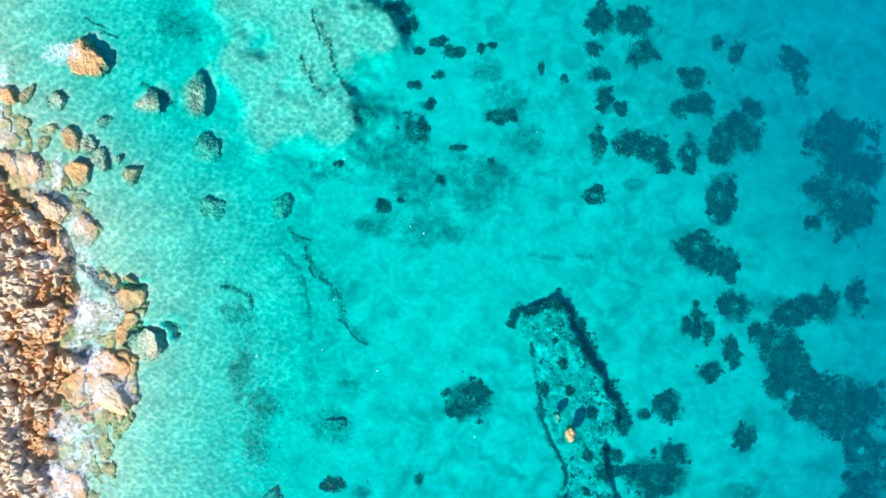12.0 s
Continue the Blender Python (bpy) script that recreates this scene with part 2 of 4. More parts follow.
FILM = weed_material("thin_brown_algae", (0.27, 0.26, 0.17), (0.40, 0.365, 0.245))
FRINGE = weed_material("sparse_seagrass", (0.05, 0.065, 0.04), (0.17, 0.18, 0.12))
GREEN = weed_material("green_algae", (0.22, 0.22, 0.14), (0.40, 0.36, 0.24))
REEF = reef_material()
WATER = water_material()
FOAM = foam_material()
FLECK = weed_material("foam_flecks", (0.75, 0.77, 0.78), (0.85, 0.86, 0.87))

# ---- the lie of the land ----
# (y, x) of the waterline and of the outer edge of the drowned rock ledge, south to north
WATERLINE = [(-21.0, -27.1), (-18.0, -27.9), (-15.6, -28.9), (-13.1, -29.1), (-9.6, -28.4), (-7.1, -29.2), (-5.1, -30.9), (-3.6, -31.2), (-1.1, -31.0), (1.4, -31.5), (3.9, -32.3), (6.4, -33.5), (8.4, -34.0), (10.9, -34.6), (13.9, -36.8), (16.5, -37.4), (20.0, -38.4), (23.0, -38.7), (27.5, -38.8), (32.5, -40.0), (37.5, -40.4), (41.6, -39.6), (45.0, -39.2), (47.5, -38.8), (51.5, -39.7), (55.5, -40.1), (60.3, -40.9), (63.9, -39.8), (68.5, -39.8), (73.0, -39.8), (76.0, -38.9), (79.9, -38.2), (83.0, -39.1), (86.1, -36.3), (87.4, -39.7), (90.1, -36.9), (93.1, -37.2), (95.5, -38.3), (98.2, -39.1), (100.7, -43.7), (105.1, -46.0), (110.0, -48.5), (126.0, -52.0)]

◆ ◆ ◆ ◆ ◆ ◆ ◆

__What to work on__: Write out again every line above exactly as given; the pictures do not belong in the copy.

__Exercise response__:
12.0 s
Continue the Blender Python (bpy) script that recreates this scene with part 2 of 4. More parts follow.
FILM = weed_material("thin_brown_algae", (0.27, 0.26, 0.17), (0.40, 0.365, 0.245))
FRINGE = weed_material("sparse_seagrass", (0.05, 0.065, 0.04), (0.17, 0.18, 0.12))
GREEN = weed_material("green_algae", (0.22, 0.22, 0.14), (0.40, 0.36, 0.24))
REEF = reef_material()
WATER = water_material()
FOAM = foam_material()
FLECK = weed_material("foam_flecks", (0.75, 0.77, 0.78), (0.85, 0.86, 0.87))

# ---- the lie of the land ----
# (y, x) of the waterline and of the outer edge of the drowned rock ledge, south to north
WATERLINE = [(-21.0, -27.1), (-18.0, -27.9), (-15.6, -28.9), (-13.1, -29.1), (-9.6, -28.4), (-7.1, -29.2), (-5.1, -30.9), (-3.6, -31.2), (-1.1, -31.0), (1.4, -31.5), (3.9, -32.3), (6.4, -33.5), (8.4, -34.0), (10.9, -34.6), (13.9, -36.8), (16.5, -37.4), (20.0, -38.4), (23.0, -38.7), (27.5, -38.8), (32.5, -40.0), (37.5, -40.4), (41.6, -39.6), (45.0, -39.2), (47.5, -38.8), (51.5, -39.7), (55.5, -40.1), (60.3, -40.9), (63.9, -39.8), (68.5, -39.8), (73.0, -39.8), (76.0, -38.9), (79.9, -38.2), (83.0, -39.1), (86.1, -36.3), (87.4, -39.7), (90.1, -36.9), (93.1, -37.2), (95.5, -38.3), (98.2, -39.1), (100.7, -43.7), (105.1, -46.0), (110.0, -48.5), (126.0, -52.0)]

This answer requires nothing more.